Treovir indicated that it expects to launch a follow-up Phase II trial of G207 for children with recurrent high-grade glioma (NCT04482933) later this year. The company also plans to study G207 in patients with newly diagnosed glioma. The treatment is also under evaluation for other types of pediatric brain cancer, including medulloblastoma, the most common type of malignant tumor in children.

Other Oncolytic Viruses
G207 is far from the only oncolytic virus being studied for cancer treatment.

Preclinical studies presented at AACR showed that two other versions of a modified herpes virus being developed by Replimune, dubbed RP1 and RP2, demonstrated potent antitumor activity and triggered a robust systemic immune response, according to the company.

When administered with the checkpoint inhibitor Opdivo (nivolumab), the viruses increased PD-L1 expression in different types of cancer and promoted infiltration of CD8 T cells into tumors. Researchers also observed increased expression of genes associated with innate and adaptive immune activation. In a mouse study, tumors injected with RP1 or RP2 showed large areas of necrosis, or cell death, and even uninjected tumors shrank.

“RP1 and RP2 represent attractive potential treatment modalities with the ability to self-amplify, kill through multiple mechanisms and promote antitumor immune responses,” Kevin Harrington, PhD, of the Royal Marsden NHS Foundation Trust ​in London, said in a Replimune press release. “These benefits are then further enhanced by treatment with anti-PD1 [checkpoint inhibitor therapy] creating the potential for an attractive treatment option for patients with difficult to treat tumor types who are currently underserved.”

Finally, other preclinical data presented at the meeting showed that an engineered myxoma (rabbit pox) virus being developed by OncoMyx was active against multiple human cancer cell lines in laboratory studies, and it slowed tumor growth in mice implanted with human non-small-cell lung cancer, breast cancer, bone cancer and melanoma.

The experimental virus, which doesn’t cause disease in humans, is armed with genes encoding the cytokine interleukin 12 and a protein known as decorin.
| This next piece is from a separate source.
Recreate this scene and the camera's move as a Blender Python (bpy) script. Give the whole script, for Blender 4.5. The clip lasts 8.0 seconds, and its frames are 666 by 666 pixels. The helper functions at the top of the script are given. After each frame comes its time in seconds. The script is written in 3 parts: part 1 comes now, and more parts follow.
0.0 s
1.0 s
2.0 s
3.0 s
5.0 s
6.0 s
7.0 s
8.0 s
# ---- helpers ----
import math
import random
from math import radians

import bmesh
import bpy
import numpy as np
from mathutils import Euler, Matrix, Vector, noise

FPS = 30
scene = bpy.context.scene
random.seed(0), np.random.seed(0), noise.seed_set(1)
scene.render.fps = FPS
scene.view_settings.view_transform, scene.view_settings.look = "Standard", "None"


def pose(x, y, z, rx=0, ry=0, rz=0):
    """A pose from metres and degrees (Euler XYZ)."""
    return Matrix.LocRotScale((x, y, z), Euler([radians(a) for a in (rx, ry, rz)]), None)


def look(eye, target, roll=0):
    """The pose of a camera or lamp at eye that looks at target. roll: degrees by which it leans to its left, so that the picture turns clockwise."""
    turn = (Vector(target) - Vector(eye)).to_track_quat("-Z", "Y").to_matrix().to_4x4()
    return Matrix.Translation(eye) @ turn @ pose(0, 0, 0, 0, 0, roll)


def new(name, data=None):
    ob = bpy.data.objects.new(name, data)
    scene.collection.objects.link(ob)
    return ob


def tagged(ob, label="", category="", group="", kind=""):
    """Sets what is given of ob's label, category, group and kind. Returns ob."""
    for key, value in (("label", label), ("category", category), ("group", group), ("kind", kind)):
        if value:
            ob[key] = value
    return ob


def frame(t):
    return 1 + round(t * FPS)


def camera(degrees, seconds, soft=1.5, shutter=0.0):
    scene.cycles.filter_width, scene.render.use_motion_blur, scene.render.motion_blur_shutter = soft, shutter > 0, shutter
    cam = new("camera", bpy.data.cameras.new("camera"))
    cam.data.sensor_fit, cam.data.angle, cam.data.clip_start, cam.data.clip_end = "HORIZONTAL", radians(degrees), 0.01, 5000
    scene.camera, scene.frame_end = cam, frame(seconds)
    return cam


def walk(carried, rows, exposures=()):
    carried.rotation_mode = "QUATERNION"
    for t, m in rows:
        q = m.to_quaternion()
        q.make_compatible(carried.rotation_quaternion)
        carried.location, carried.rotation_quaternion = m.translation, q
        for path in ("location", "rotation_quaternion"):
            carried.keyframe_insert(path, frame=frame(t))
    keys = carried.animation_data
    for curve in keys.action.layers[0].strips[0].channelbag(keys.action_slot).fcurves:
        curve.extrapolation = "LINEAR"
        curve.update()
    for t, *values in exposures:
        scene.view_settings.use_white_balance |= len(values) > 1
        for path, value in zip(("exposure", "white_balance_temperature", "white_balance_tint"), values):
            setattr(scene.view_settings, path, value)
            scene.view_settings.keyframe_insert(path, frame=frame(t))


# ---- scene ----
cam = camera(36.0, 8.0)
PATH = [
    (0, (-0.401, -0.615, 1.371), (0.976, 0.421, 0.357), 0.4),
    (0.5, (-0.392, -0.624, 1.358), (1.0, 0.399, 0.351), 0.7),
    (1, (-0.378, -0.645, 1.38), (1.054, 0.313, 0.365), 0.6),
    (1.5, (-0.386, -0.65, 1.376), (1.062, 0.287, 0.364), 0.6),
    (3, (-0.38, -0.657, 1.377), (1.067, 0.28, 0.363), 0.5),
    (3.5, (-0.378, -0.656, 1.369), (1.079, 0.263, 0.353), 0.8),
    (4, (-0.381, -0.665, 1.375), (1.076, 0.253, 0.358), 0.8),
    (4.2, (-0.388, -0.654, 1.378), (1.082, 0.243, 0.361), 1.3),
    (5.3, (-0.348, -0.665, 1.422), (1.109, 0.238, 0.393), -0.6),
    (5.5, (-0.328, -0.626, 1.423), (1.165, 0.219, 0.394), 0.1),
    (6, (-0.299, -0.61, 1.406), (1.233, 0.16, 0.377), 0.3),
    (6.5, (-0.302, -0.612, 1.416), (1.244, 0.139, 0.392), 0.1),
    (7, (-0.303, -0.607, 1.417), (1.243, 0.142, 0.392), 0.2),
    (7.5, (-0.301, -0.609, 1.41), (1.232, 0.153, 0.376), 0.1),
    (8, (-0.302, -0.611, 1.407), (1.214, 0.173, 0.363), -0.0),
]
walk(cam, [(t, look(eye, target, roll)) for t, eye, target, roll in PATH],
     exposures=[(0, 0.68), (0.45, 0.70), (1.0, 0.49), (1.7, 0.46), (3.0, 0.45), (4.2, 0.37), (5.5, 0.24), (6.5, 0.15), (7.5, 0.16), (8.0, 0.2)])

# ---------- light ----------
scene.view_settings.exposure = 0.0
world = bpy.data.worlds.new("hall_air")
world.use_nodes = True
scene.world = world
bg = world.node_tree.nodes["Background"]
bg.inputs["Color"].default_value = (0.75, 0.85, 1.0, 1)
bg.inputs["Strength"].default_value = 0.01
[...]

It is designed to both promote immune activity against tumors and overcome cancer’s ability to suppress immune responses. The virus upregulates genes associated with immune response and increases the number of cancer-fighting immune cells entering tumors—and it works even better when combined with checkpoint inhibitors.
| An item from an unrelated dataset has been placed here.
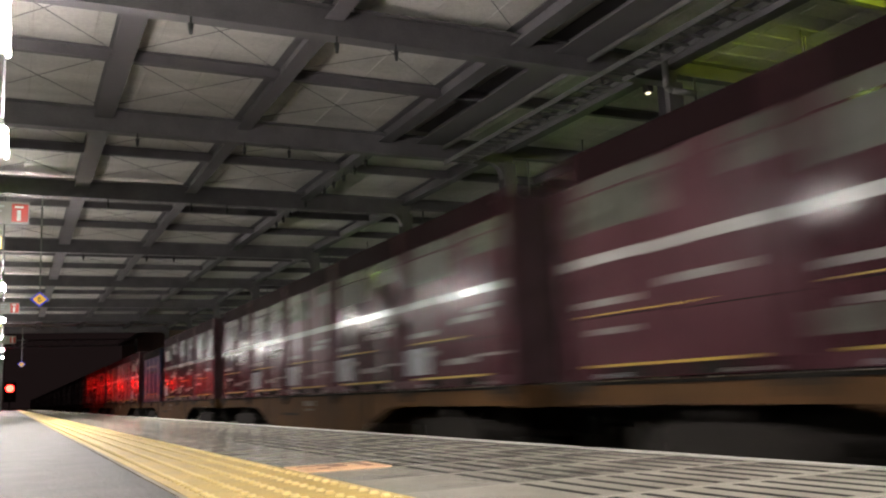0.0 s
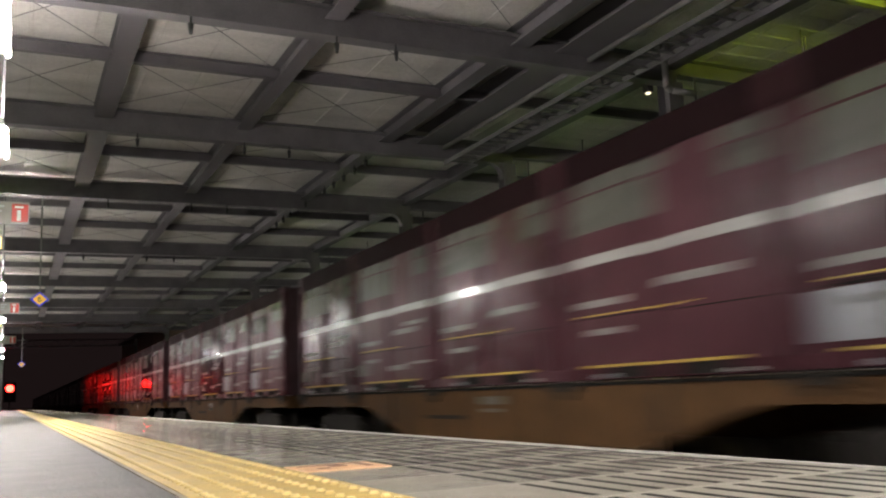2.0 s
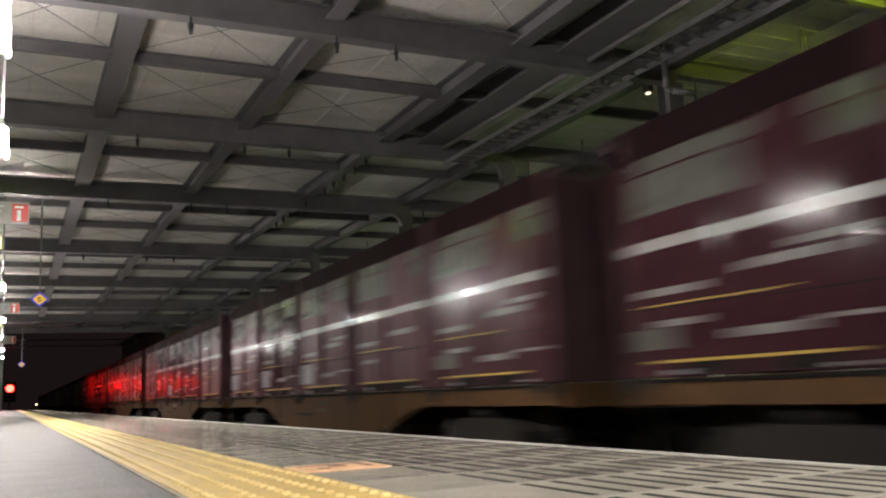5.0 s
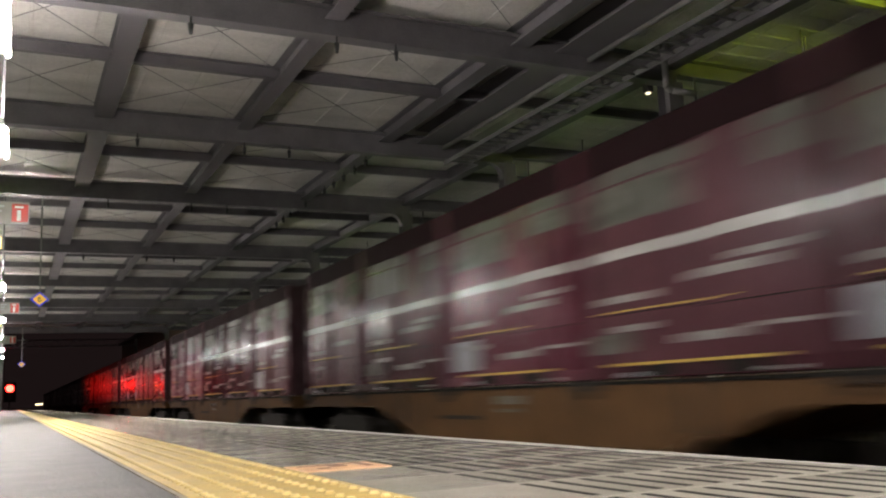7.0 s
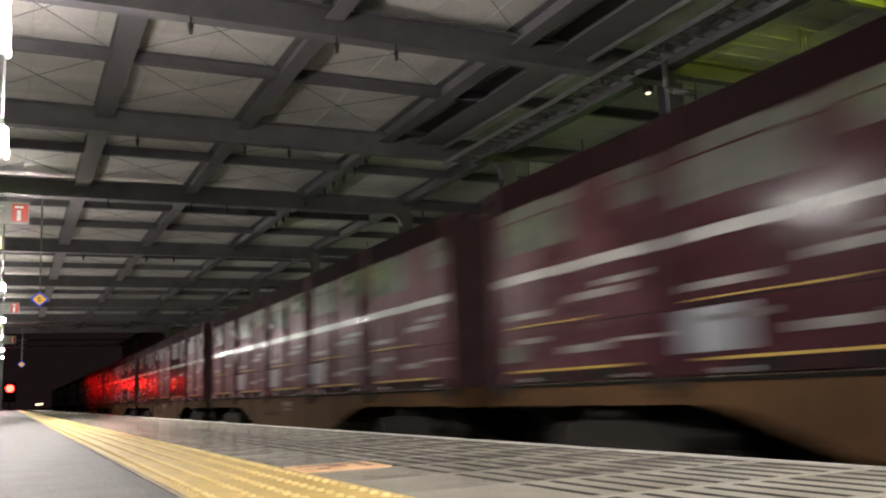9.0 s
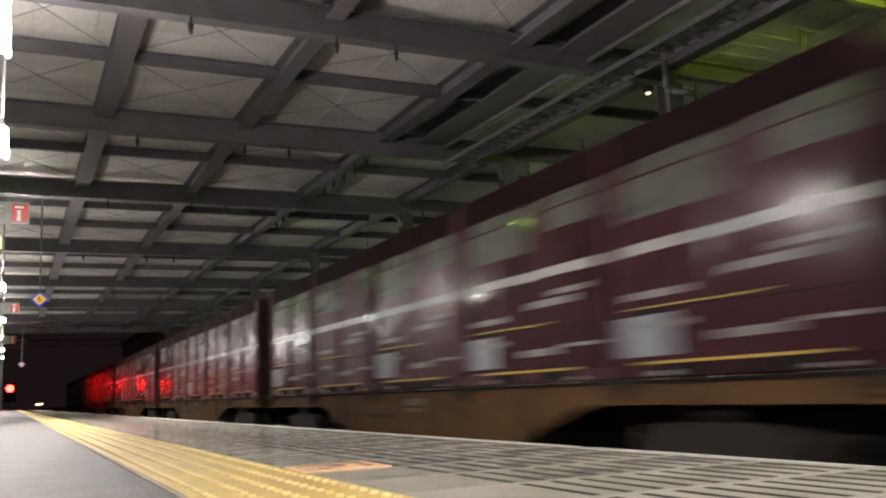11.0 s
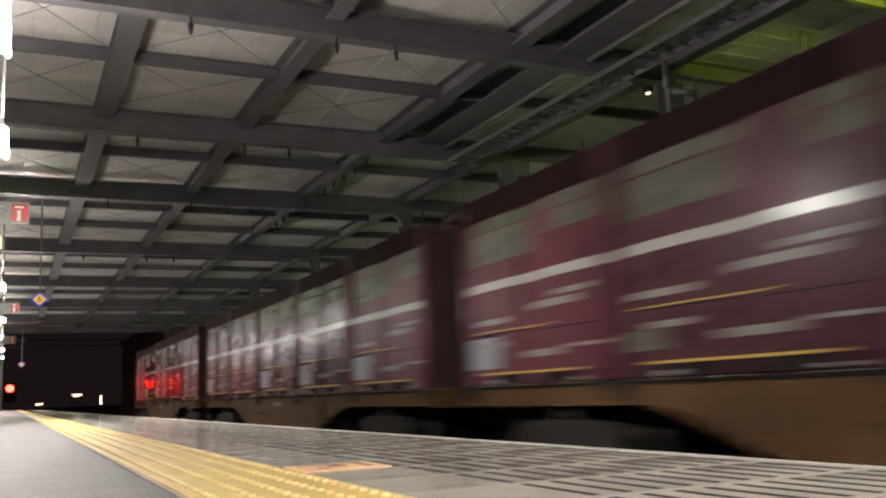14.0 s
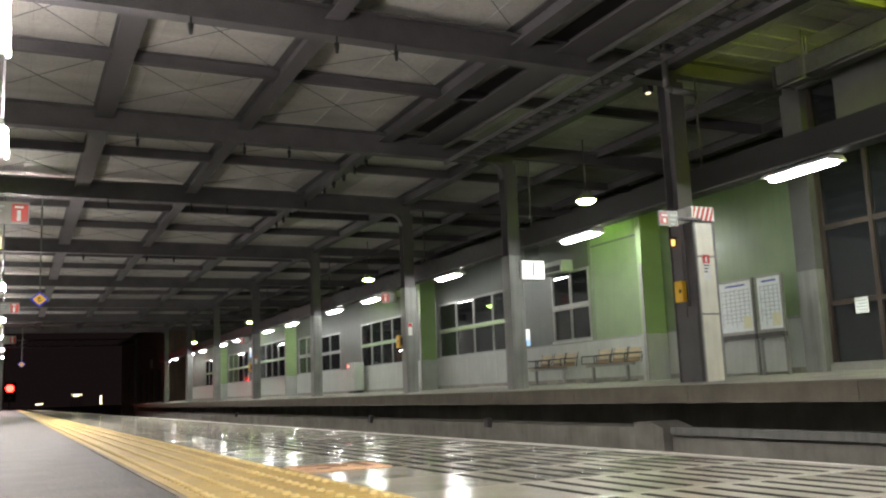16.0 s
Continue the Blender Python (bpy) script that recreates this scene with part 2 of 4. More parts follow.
def tracks():
    me = None
    for x in (TRACK_NEAR, TRACK_FAR):
        tr = thing("railway_track", "rusty steel rails on concrete sleepers in dark ballast", "railway track", (x, 0, 0), "railway tracks", "structure")
        for s in (-0.5665, 0.5665):
            bm = bmesh.new()
            prism(bm, rail_profile(s), "y", -480, 430)
            part("rail", bm, RAIL, tr)
        if me is None:
            bm = bmesh.new()
            for k in range(190):
                y = -30 + k * 0.62
                box(bm, -1.0, 1.0, y - 0.12, y + 0.12, -1.11, RAIL_Z - 0.155)
            me = mesh_of("sleepers", bm, SLEEPER)
        part("sleepers", me, None, tr)["kind"] = "stuff"


# ---- near platform ----
STRIP0, STRIP1 = 0.283, 0.587
PERIOD, SLOT0 = 0.264, 0.820


def near_platform():
    pf = thing("platform_near", "station platform with asphalt, tactile strip and grooved concrete edge blocks", "platform", kind="structure")
    boxpart("platform_body", (-7.0, EDGE - 0.10, Y0, Y1, -1.2, -0.045), CONCRETE, pf)
    boxpart("asphalt", (-7.0, STRIP0 - 0.0125, Y0, Y1, -0.05, 0.0), ASPHALT, pf, "worn dark grey asphalt")
    boxpart("kerb_line", (STRIP0 - 0.012, STRIP0 - 0.001, Y0, Y1, -0.05, 0.002), KERB, pf, "pale joint beside the tactile strip")
    boxpart("edge_lip", (EDGE - 0.022, EDGE, Y0, Y1, -0.09, 0.003), COPING_LIP, pf, "pale concrete lip", bevel=0.004)
    bm = bmesh.new()
    box(bm, STRIP0, EDGE - 0.022, Y0, Y1, -0.05, -0.0004)
    part("block_bed", bm, GROOVE, pf)
    # tactile tiles with 5 x 5 dots
    bm = bmesh.new()
    box(bm, 0.001, 0.303, 0.001, PERIOD - 0.001, -0.030, 0.002)
    tile = mesh_of("tactile_tile", bm, TACTILE)
    dot_mesh = bmesh.new()
    for i in range(5):
        for j in range(5):
            x, y = 0.030 + 0.061 * i, PERIOD * (j + 0.5) / 5
            cyl(dot_mesh, (x, y, 0.002), (x, y, 0.0072), 0.0095, 8, 0.0065)
    dots = mesh_of("tactile_dots", dot_mesh, TACTILE_DOT)
    for k in range(-6, 220):
        t = part("tactile_tile", tile, None, pf, at=(STRIP0, PERIOD * k + 1.4445, 0))
        part("dots", dots, None, t)
    far = PERIOD * 220 + 1.4445
    boxpart("tactile_strip_far", (STRIP0, STRIP1, far, Y1, -0.030, 0.002), TACTILE, pf)
    # plain slabs beside the strip, then the slotted edge blocks
    bm = bmesh.new()
    box(bm, 0.0, SLOT0 - 0.012 - STRIP1, 0.0008, PERIOD - 0.0008, -0.030, 0.0)
    plain = mesh_of("plain_slab", bm, BLOCK)
    slab = slotted_block()
    for k in range(-6, 220):
        part("plain_slab", plain, None, pf, at=(STRIP1 + 0.003, PERIOD * k + 1.4445, 0))
        if k < 160:
            part("edge_block", slab, None, pf, at=(SLOT0 - 0.0085, PERIOD * k + 1.4445, 0))
    boxpart("edge_slabs_far", (SLOT0 - 0.0085, EDGE - 0.023, PERIOD * 160 + 1.4445, far, -0.030, 0.0), BLOCK, pf)
    boxpart("edge_slabs_far", (STRIP1 + 0.003, EDGE - 0.023, far, Y1, -0.030, 0.0), BLOCK, pf)


def slotted_block():
    """One edge block with ten dark non-slip inlays that run along the platform."""
    bm = bmesh.new()
    w = EDGE - 0.023 - SLOT0 + 0.0085
    y0, y1 = 0.0012, PERIOD - 0.0012
    s0, s1, slot, step = 0.020, PERIOD - 0.020, 0.016, 0.0612
    a = 0.0
    for i in range(10):
        m = 0.0085 + step * i
        box(bm, a, m - slot / 2, s0, s1, -0.030, 0.0)
        box(bm, m - slot / 2, m + slot / 2, s0, s1, -0.030, 0.0007, mat=1)
        a = m + slot / 2
    box(bm, a, w, s0, s1, -0.030, 0.0)
    box(bm, 0, w, y0, s0, -0.030, 0.0)
    box(bm, 0, w, s1, y1, -0.030, 0.0)
    return mesh_of("edge_block", bm, [BLOCK, GROOVE])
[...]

Researchers have studied both direct injection of the virus into tumors and administration via IV infusion—a potentially more promising approach for reaching inaccessible tumors. IV administration could potentially trigger an excessive immune response that harms healthy organs and tissues, but computer modeling suggests that cytokine levels should remain within a known safety margin, company scientists reported.